Pension asset allocation has more to ponder on covering benefit payouts…
Beyond my own tiny micro world of retirement investing, the broader pension and retirement planning industry out there has a lot to trade off when equities have been repriced materially lower and the UST curve now offers more means of supporting cash flow-based liability management (in institutional pension plans). That also applies to individuals at the household level. The challenge is how to manage the rate of “pension plan drain” whether self-managed or based on contractual committed benefit payments by plan sponsors.
Many defined benefit plans have payout rates in the mid-single digits (some notably higher), and meeting those commitments takes cash flow and income returns and not just mark to market gains. The simple formula of “projected benefit payments for the next year divided by period end pension assets” creates an inescapable reality. The plan trusts must generate the cash flow to meet those demands, monetize assets, or put more funds in the plan. The legal, tax, and ERISA issues are obviously all much more complicated than that for legacy defined benefit plans in the public or private sector.
The rapidly shifting risk-return profiles on the way into 2023 raise many issues around how asset allocation strategies will evolve from here. 2023 is heading to a rare ZIRP free calendar year since 2007 with higher rates and more economic yields and new issue coupon rates.

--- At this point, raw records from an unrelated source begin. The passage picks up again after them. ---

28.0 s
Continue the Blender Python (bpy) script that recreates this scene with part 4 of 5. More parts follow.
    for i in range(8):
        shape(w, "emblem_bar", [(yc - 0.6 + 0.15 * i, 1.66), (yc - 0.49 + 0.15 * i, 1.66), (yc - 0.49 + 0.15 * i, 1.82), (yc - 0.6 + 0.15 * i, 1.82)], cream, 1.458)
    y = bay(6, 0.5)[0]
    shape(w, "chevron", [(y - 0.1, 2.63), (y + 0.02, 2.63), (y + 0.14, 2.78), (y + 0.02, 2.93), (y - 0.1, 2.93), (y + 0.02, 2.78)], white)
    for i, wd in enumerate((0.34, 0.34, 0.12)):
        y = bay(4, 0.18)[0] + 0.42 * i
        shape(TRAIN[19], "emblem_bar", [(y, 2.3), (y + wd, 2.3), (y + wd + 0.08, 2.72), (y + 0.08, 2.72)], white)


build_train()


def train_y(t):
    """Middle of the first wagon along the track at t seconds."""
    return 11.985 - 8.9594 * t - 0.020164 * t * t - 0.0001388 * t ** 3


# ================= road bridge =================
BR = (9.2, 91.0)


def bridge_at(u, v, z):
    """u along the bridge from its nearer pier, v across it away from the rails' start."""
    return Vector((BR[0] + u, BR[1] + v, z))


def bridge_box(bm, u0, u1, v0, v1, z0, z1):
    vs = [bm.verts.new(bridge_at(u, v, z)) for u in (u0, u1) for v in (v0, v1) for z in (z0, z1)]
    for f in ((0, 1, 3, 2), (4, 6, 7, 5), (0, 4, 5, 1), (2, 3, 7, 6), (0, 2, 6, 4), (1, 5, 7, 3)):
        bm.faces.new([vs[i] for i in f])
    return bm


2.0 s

We will be diving into the pension topic in the new year as more companies file their updated disclosure on pensions after a very negative year for returns. Pensions have always been a major focus for the debt markets. The cash vs. bonds vs. equities decision making will now at least offer good debating points for all sides in 2023. It will be less about the “least worst” with fixed income as well as loans and cash having a story to tell.